La buonanima di Steve Jobs, nella famosa Lost Interview diceva: I think everyone should learn how to program a computer, because it teaches you how to think. I view computer science as a liberal art, something everyone should learn to do. Non potrei essere più d’accordo con lui, soprattutto nel finale. A 15 anni imparavo il C insieme al greco antico, e non mi sono mai sembrati antitetici. Ed ecco qua, oggi posso scrivere di Scratch usando la parola “antitetici” :D

A parte gli scherzi, il coding è una cosa troppo importante oggi per non metterci le mani fin da piccoli, e se non ci metti le mani sei costretto poi a digerire scelte prese altrove, che decidono per te cosa puoi o non puoi fare con gli strumenti che ti compri coi soldi tuoi. Sui quali strumenti, e sulla loro obsolescenza programmata dai costruttori e debellata dagli hacker (basti pensare agli smartphones…), ci sarebbe poi da fare un altro discorso, e prima o poi lo faremo. Ma intanto restiamo su Scratch.

Qual è l’idea dunque? Corsi di Scratch, esperimenti didattici con Scratch in classe o fuori, a scuola o nel dopo-scuola – per me, anche in mezzo al prato, per dire, visto che il wi-fi finalmente comincia a diffondersi come avrebbe dovuto fare 10 anni fa, se la solita paura cieca di un qualche “altrui” (naturalmente sempre nemico e terrorista…) che governa questo Paese da trent’anni almeno, cambiando bandierina all’occorrenza, non avesse ammazzato nella culla quel po’ di sviluppo in quel senso che stavamo avendo.

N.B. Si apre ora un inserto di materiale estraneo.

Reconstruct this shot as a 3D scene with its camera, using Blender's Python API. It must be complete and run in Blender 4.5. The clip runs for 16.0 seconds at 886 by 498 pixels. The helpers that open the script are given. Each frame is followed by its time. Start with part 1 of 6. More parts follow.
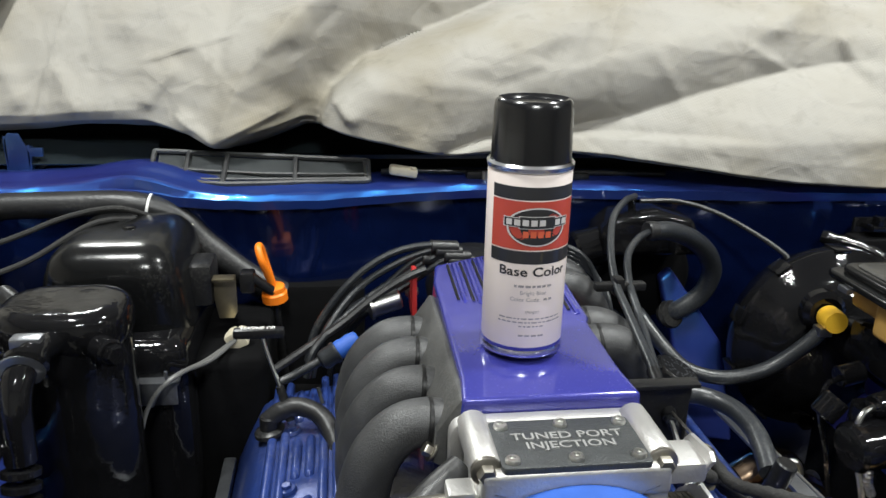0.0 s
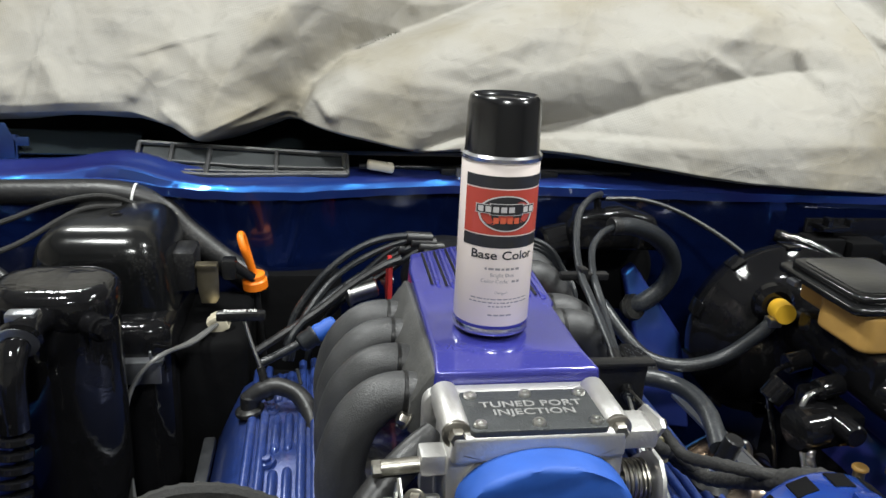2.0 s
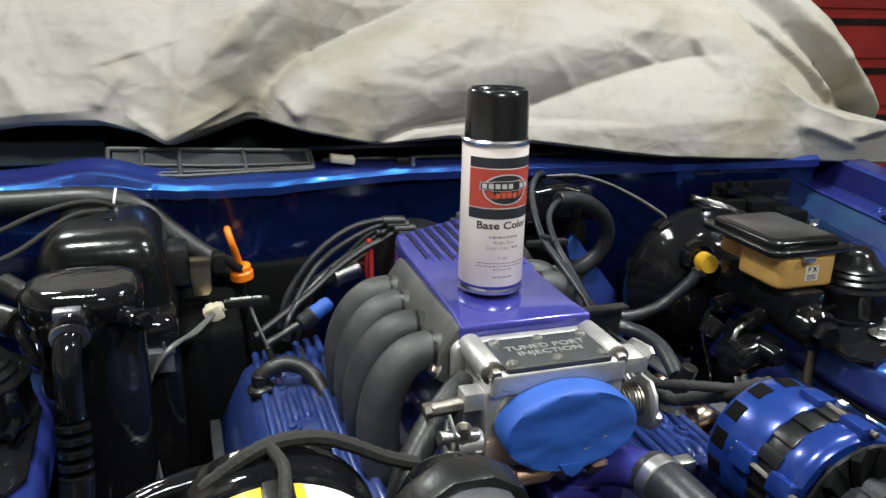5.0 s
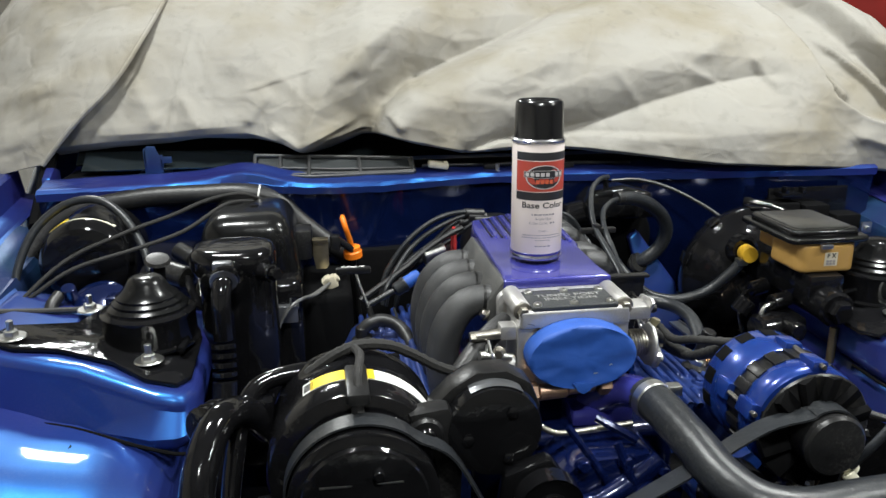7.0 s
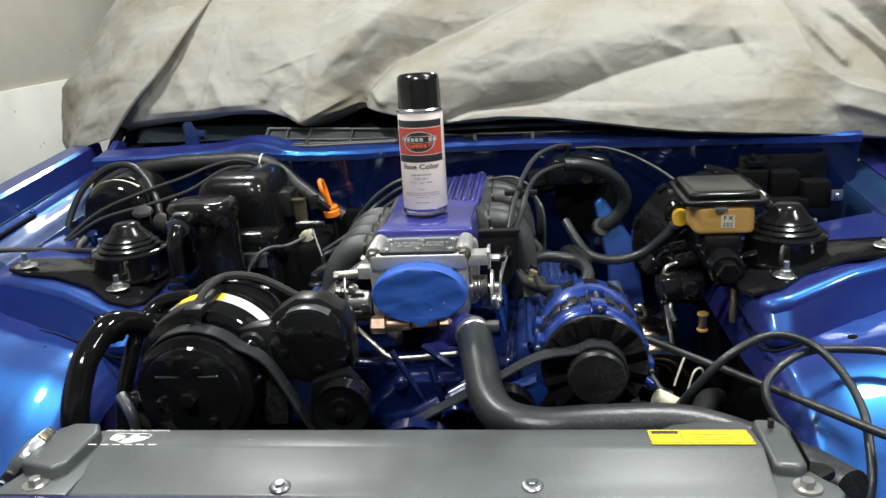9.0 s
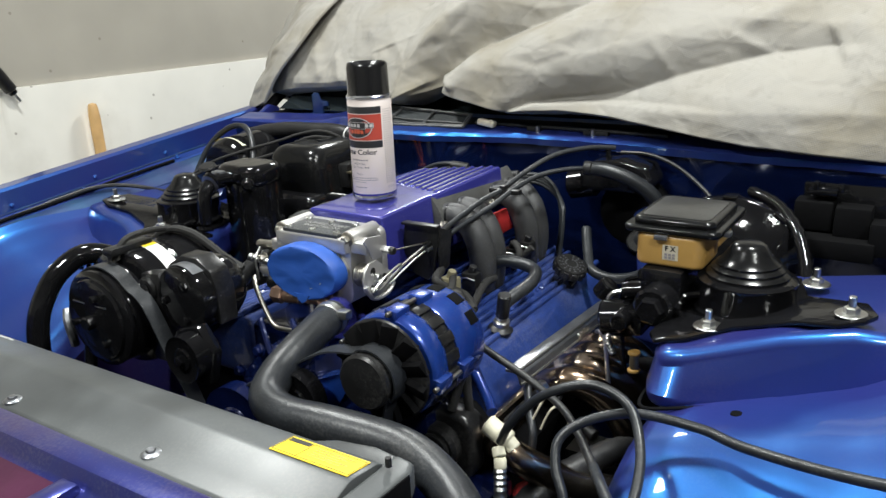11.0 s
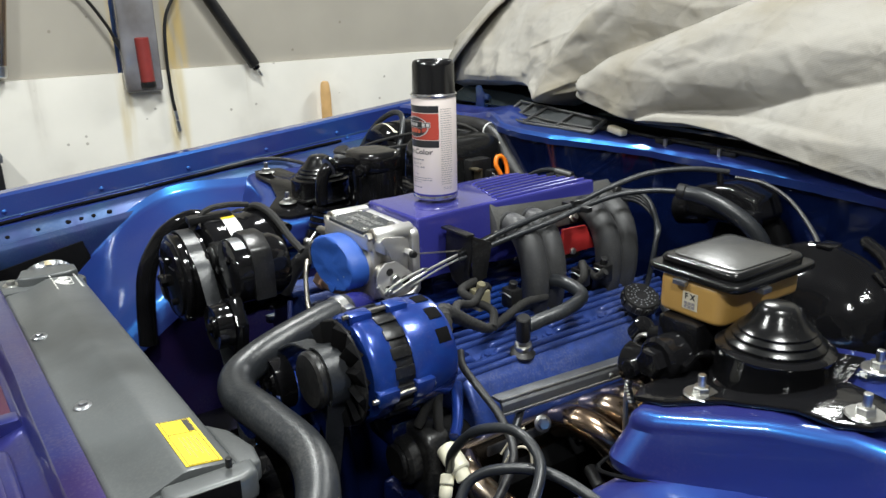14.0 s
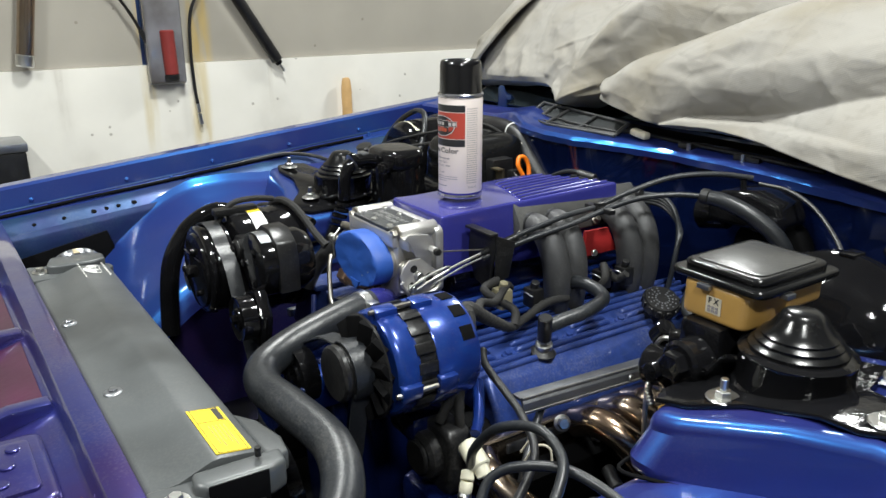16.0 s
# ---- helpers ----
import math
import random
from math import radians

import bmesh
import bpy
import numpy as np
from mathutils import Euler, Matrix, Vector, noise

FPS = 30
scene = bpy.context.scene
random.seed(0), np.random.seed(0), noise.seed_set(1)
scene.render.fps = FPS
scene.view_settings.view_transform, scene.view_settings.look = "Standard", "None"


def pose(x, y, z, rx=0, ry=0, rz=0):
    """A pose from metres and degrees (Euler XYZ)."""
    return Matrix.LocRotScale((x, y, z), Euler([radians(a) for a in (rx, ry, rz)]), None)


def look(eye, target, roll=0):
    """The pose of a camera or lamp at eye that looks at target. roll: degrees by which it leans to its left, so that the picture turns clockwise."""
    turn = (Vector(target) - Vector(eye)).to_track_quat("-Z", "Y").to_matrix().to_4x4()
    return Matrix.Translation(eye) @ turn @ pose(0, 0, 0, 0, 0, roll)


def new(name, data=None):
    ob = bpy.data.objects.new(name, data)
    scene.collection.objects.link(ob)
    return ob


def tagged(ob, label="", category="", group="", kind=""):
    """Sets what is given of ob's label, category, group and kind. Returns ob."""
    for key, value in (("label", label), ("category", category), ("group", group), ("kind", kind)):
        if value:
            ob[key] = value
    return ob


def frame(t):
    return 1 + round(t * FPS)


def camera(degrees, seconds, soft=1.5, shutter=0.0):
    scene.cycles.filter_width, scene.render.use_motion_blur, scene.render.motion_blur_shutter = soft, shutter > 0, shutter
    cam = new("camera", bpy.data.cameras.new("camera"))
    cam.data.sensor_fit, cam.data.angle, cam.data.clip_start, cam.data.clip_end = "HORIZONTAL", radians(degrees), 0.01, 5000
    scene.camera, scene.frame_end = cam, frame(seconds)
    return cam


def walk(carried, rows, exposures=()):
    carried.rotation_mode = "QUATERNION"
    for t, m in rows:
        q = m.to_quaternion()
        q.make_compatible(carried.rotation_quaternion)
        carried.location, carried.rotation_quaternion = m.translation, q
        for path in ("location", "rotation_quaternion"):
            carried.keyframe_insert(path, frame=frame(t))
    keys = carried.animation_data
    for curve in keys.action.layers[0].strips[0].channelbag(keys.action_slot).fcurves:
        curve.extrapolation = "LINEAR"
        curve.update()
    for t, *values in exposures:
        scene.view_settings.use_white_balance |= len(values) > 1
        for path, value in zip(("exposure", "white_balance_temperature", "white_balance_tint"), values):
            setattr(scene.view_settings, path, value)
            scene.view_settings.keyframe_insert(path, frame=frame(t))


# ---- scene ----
cam = camera(58.1, 16.0)
PATH = [
    (0, (-0.15, -0.584, 1.273), (0.104, 1.296, 0.64), 1.4),
    (0.5, (-0.16, -0.597, 1.27), (0.154, 1.274, 0.638), 1.7),
    (1, (-0.151, -0.612, 1.271), (0.201, 1.255, 0.644), 2.0),
    (1.5, (-0.144, -0.619, 1.266), (0.194, 1.25, 0.639), 2.6),
    (2, (-0.159, -0.632, 1.271), (0.164, 1.243, 0.653), 2.9),
    (2.5, (-0.215, -0.611, 1.268), (0.19, 1.25, 0.657), 2.4),
    (3, (-0.269, -0.579, 1.268), (0.323, 1.23, 0.655), 1.8),
    (3.5, (-0.293, -0.561, 1.252), (0.451, 1.192, 0.64), 2.2),
    (6, (-0.298, -0.848, 1.302), (0.146, 1.001, 0.683), 0.9),
    (6.5, (-0.288, -0.897, 1.295), (0.076, 1.003, 0.787), 0.3),
    (7, (-0.274, -0.964, 1.292), (0.016, 0.934, 0.733), -0.3),
    (7.5, (-0.242, -1.048, 1.296), (-0.007, 0.845, 0.693), -0.6),
    (8, (-0.146, -1.127, 1.309), (0.055, 0.77, 0.707), -1.6),
    (8.5, (0.021, -1.163, 1.303), (0.013, 0.744, 0.702), -2.8),
    (9, (0.142, -1.141, 1.291), (-0.066, 0.758, 0.697), -3.3),
    (11.5, (0.862, -0.852, 1.28), (-0.421, 0.552, 0.662), -2.5),
    (12, (0.936, -0.765, 1.288), (-0.532, 0.442, 0.666), -2.6),
    (12.5, (0.887, -0.7, 1.269), (-0.617, 0.465, 0.653), -2.3),
    (13, (0.912, -0.671, 1.271), (-0.61, 0.473, 0.659), -2.0),
    (13.5, (0.943, -0.656, 1.278), (-0.613, 0.441, 0.666), -1.4),
    (14, (0.955, -0.655, 1.285), (-0.609, 0.431, 0.672), -1.3),
    (14.5, (0.959, -0.661, 1.289), (-0.611, 0.417, 0.678), -1.1),
    (15, (0.96, -0.661, 1.29), (-0.617, 0.404, 0.675), -1.0),
    (15.5, (0.956, -0.666, 1.291), (-0.622, 0.397, 0.676), -0.8),
    (16, (0.954, -0.674, 1.288), (-0.625, 0.386, 0.672), -0.1),
]
walk(cam, [(t, look(eye, target, roll)) for t, eye, target, roll in PATH], exposures=[(0, 0.0), (16, 0.0)])

# ---------------------------------------------------------------- world and lamps
world = bpy.data.worlds.new("garage_dark")
world.use_nodes = True
world.node_tree.nodes["Background"].inputs[0].default_value = (0.9, 0.93, 1.0, 1)
world.node_tree.nodes["Background"].inputs[1].default_value = 0.05
scene.world = world


def area_lamp(name, where, target, sx, sy, watts, colour):
    data = bpy.data.lights.new(name, "AREA")
    data.shape, data.size, data.size_y, data.energy, data.color = "RECTANGLE", sx, sy, watts, colour
    ob = new(name, data)
    ob.matrix_world = look(where, target)
    return ob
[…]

Se ne comincerà a ragionare da Settembre, ma non è solo una sparata. Stavolta lo voglio fare, per davvero. Ci sono modelli, idee, esperienza accumulata da cui trarre esempi. E ci sono le tante rigidità e indisponibilità del mondo scolastico, che ben conosciamo e che sicuramente saranno la parte più difficile da trattare – ma ci potranno aiutare gli insegnanti veri, quelli che ancora nella scuola ci sono e che hanno presente qual è il loro compito.

In ogni caso partirei da fuori dalla scuola, così per farci le ossa. Anche solo con eventi singoli, nello stile dei CoderDojo. E poi vediamo, se interessa a qualcuno o se toccherà a noi farci sentire e proporci. Cominciamo a far girare questa voce: vi interessa l’idea? Ci stareste? Ci mandereste i figli, a una cosa così?